→ EXERCISE DETAILS
Restate word for word the lines of the records below, starting at the line that contains "scene.view_settings.use_white_balance |= len(values)" and ending at the line that contains "0.0), (16.0, 0.0)])", with both of those lines included and nothing else.
=-=-=-=-=
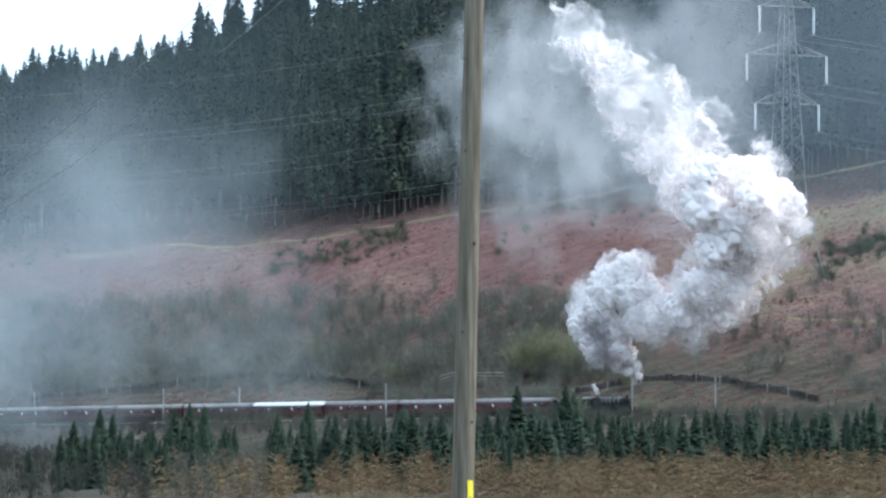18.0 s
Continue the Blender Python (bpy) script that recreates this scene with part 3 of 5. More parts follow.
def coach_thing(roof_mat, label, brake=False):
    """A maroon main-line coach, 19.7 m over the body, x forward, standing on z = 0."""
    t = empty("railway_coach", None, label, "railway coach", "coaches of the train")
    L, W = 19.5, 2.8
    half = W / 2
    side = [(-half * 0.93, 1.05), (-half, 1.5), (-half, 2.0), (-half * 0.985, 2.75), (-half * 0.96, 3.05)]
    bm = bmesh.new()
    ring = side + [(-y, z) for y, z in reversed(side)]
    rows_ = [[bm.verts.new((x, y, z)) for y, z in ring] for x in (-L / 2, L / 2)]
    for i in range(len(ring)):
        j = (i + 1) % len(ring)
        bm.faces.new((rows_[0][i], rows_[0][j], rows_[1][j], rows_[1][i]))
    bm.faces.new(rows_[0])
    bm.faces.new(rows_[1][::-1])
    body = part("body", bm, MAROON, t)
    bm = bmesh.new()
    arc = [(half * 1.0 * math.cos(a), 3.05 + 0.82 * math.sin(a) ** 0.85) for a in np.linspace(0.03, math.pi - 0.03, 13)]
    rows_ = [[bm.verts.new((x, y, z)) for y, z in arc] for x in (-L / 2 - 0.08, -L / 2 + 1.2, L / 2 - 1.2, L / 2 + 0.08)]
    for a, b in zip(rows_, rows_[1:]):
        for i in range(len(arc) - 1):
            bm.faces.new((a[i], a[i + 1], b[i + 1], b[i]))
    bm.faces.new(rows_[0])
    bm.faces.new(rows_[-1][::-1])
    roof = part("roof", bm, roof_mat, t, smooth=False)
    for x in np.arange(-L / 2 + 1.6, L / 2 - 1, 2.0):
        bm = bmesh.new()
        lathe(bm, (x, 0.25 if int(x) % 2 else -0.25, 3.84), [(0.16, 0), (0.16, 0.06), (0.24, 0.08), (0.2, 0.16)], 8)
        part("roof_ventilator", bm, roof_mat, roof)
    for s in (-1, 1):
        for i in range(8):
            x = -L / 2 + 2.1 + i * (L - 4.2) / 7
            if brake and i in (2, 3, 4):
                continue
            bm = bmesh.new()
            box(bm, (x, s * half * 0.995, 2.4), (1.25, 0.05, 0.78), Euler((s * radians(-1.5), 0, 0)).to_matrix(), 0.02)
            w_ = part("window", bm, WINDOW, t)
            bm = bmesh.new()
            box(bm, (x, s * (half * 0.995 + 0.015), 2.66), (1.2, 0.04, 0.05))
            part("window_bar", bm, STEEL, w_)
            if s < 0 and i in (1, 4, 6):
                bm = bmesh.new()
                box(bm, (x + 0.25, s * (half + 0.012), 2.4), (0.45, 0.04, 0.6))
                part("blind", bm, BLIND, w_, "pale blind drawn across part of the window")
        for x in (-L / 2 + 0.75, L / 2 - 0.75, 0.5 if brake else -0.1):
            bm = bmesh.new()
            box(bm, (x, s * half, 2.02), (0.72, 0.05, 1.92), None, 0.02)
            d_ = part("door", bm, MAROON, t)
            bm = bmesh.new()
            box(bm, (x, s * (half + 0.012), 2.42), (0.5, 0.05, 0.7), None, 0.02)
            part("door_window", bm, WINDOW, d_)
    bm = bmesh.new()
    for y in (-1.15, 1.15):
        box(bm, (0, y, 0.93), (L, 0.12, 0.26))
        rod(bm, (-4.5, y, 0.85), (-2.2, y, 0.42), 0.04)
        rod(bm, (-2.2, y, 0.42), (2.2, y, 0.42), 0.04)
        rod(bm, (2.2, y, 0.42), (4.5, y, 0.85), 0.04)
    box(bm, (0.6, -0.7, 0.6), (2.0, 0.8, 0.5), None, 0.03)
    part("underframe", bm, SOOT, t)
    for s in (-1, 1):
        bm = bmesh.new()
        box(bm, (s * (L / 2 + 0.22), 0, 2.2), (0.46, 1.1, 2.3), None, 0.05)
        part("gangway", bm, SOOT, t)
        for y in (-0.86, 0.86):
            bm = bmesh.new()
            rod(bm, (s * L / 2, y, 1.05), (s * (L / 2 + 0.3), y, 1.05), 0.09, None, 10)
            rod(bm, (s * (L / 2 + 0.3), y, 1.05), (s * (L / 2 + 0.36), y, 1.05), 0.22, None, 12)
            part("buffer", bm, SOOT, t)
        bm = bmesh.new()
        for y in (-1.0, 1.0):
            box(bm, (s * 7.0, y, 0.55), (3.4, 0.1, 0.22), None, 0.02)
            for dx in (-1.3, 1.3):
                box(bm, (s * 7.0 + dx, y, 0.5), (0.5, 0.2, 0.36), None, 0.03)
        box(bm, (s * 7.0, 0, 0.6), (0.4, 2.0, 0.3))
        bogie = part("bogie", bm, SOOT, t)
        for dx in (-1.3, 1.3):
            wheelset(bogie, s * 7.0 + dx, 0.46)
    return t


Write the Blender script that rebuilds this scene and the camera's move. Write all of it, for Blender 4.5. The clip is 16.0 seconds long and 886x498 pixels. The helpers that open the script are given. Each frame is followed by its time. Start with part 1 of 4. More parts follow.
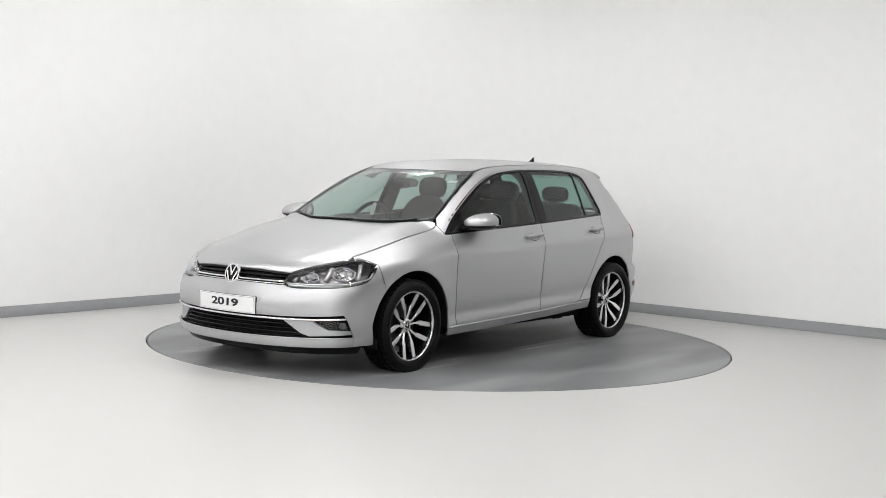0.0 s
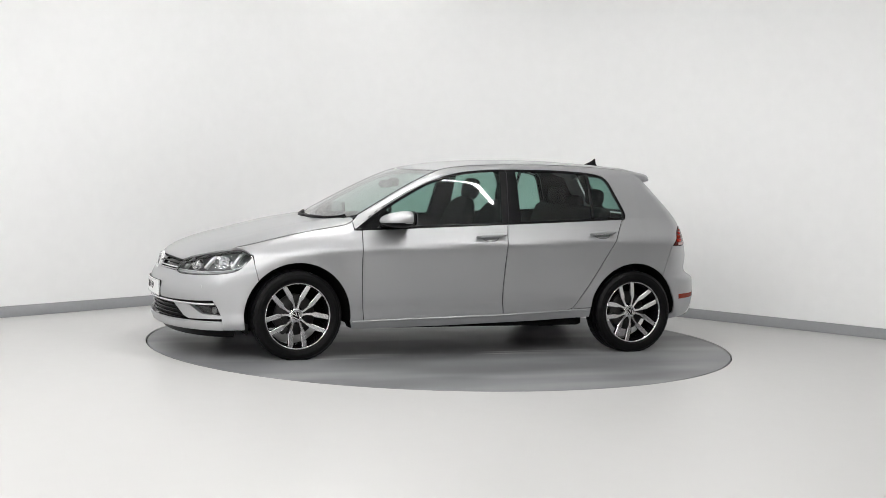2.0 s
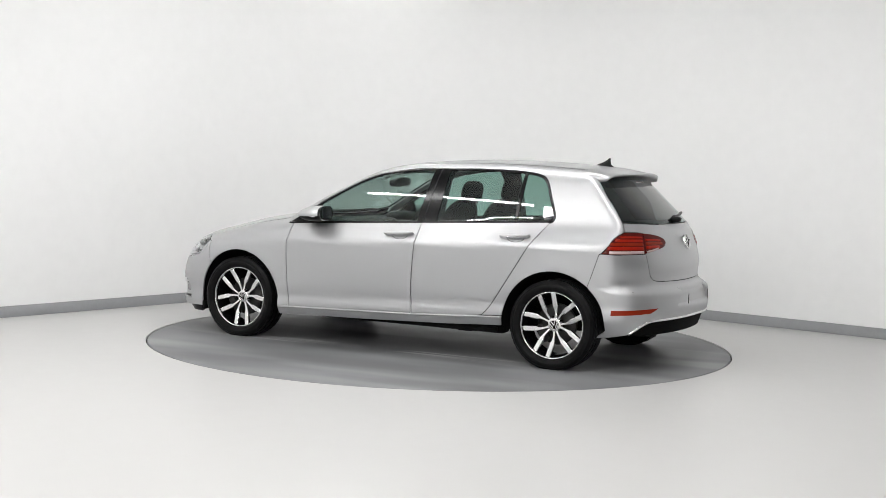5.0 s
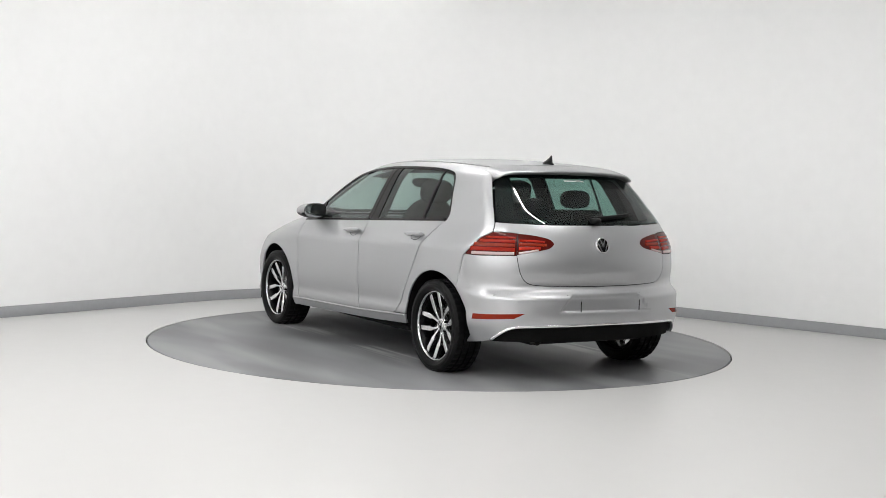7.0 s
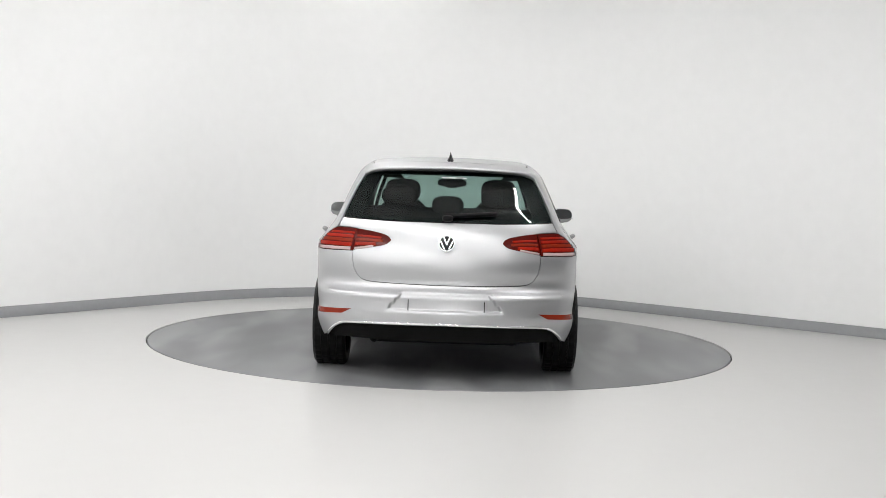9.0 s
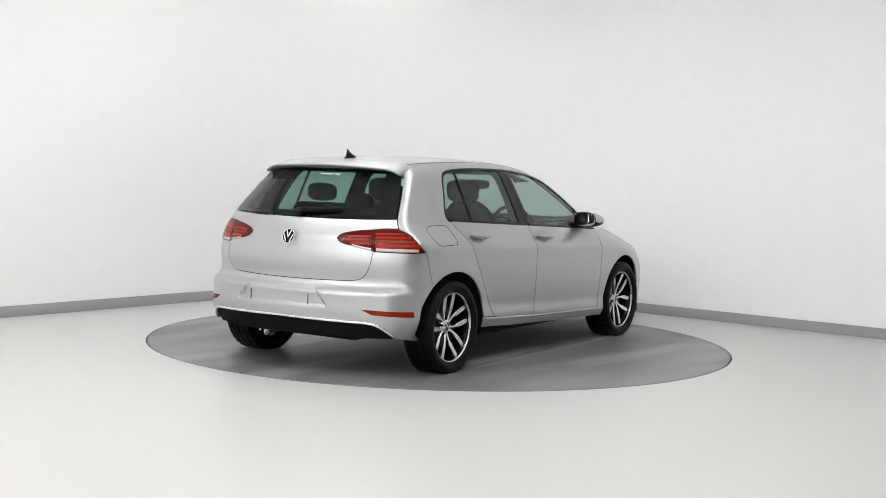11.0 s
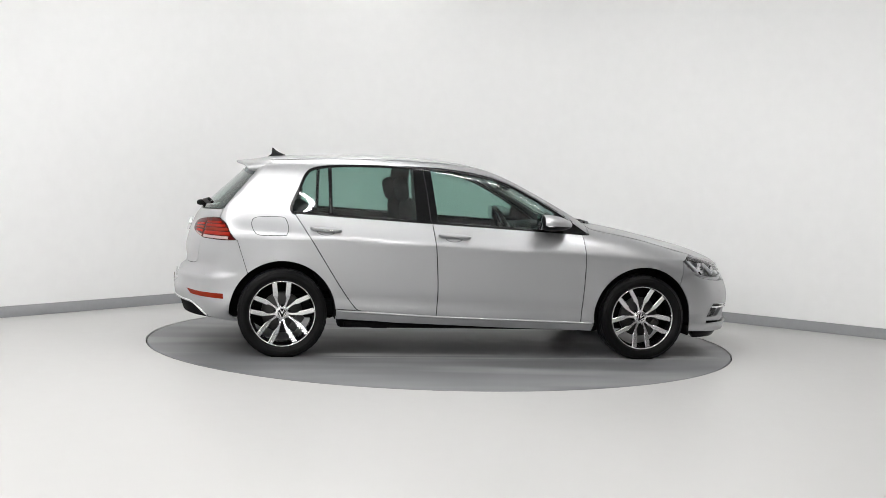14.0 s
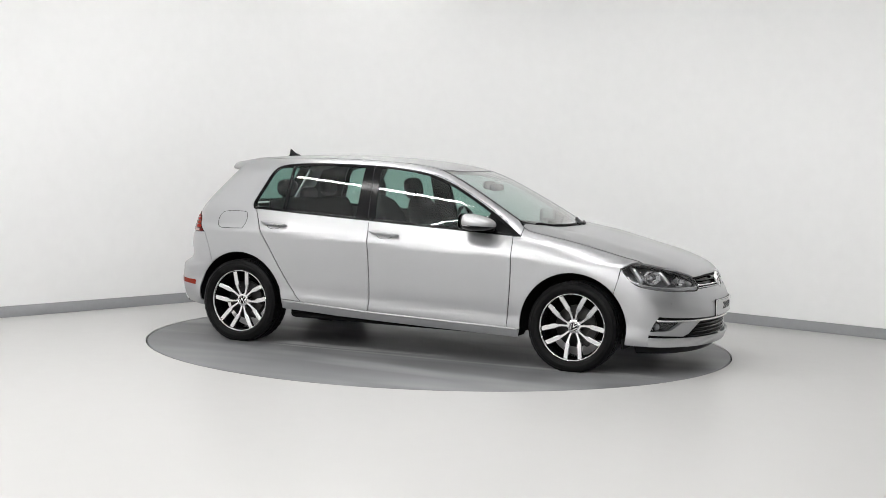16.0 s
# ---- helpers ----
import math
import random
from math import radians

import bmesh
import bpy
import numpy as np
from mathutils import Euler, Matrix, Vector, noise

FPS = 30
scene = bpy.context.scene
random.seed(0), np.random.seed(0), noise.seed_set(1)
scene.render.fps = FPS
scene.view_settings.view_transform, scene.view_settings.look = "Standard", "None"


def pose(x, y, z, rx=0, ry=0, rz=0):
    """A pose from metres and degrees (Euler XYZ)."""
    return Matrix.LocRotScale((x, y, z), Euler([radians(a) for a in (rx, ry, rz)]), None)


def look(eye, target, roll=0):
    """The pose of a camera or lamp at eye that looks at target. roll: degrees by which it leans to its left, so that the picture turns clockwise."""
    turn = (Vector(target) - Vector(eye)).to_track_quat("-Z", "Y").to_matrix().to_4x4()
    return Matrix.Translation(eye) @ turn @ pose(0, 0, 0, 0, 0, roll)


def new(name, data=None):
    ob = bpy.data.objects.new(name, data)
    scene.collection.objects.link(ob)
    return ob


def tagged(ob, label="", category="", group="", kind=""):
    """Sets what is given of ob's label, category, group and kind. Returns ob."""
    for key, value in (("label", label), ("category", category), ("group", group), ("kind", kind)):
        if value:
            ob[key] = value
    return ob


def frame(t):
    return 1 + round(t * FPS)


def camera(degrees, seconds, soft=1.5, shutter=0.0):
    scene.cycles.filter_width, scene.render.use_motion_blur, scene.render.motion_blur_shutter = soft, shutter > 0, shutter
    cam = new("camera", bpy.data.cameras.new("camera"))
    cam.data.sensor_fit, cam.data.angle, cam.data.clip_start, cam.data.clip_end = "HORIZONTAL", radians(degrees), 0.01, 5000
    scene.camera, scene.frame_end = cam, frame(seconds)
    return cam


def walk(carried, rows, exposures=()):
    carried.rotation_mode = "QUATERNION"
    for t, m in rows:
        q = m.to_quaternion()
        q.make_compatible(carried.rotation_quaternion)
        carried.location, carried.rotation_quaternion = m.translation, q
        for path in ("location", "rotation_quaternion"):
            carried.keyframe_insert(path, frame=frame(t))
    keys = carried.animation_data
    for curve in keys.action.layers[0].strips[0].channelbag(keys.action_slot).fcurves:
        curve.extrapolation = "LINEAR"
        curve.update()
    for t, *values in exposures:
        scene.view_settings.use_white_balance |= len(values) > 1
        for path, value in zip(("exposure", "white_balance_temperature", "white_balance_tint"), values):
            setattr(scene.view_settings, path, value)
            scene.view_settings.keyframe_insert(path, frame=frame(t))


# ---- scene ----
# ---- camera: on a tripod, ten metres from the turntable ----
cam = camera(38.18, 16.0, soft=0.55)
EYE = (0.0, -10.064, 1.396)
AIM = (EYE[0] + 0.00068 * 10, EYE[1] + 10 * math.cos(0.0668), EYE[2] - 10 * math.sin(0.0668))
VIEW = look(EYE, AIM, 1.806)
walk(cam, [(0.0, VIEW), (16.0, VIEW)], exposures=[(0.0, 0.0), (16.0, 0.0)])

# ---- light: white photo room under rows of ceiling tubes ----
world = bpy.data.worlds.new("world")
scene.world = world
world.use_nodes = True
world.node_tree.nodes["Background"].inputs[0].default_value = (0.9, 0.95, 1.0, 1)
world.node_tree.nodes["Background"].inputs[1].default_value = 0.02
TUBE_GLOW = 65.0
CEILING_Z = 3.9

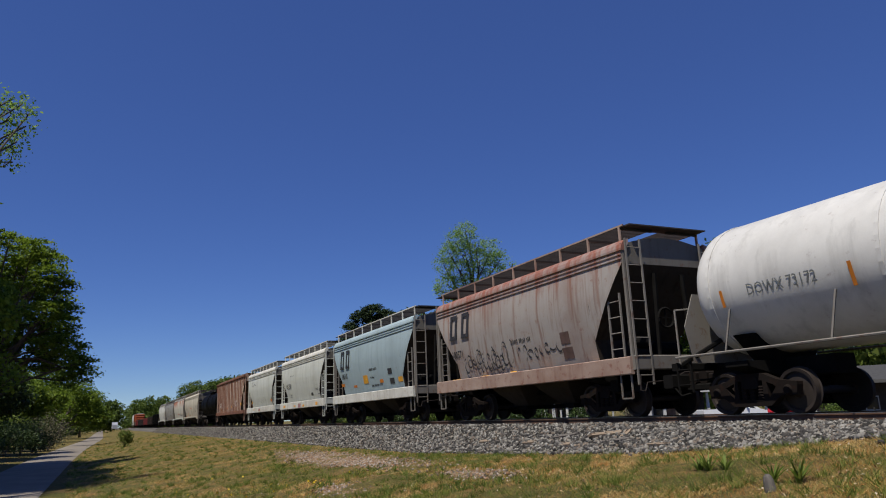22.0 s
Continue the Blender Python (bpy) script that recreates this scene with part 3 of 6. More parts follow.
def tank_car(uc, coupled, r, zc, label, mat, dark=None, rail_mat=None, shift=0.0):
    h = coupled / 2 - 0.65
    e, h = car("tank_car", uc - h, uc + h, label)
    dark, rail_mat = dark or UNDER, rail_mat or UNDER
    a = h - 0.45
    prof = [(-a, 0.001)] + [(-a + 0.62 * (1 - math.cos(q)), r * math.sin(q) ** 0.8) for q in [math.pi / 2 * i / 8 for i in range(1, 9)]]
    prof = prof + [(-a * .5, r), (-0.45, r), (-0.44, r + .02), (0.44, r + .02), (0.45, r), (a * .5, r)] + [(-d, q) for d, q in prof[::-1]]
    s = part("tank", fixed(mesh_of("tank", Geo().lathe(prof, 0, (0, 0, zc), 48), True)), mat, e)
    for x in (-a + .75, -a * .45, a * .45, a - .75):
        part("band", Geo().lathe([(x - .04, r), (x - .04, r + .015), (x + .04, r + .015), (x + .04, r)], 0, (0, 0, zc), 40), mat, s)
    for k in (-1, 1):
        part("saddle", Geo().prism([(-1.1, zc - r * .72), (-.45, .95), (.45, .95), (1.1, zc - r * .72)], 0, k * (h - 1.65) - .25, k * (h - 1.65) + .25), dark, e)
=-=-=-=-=
→ WORKED ANSWER
        scene.view_settings.use_white_balance |= len(values) > 1
        for path, value in zip(("exposure", "white_balance_temperature", "white_balance_tint"), values):
            setattr(scene.view_settings, path, value)
            scene.view_settings.keyframe_insert(path, frame=frame(t))


# ---- scene ----
# ---- camera: on a tripod, ten metres from the turntable ----
cam = camera(38.18, 16.0, soft=0.55)
EYE = (0.0, -10.064, 1.396)
AIM = (EYE[0] + 0.00068 * 10, EYE[1] + 10 * math.cos(0.0668), EYE[2] - 10 * math.sin(0.0668))
VIEW = look(EYE, AIM, 1.806)
walk(cam, [(0.0, VIEW), (16.0, VIEW)], exposures=[(0.0, 0.0), (16.0, 0.0)])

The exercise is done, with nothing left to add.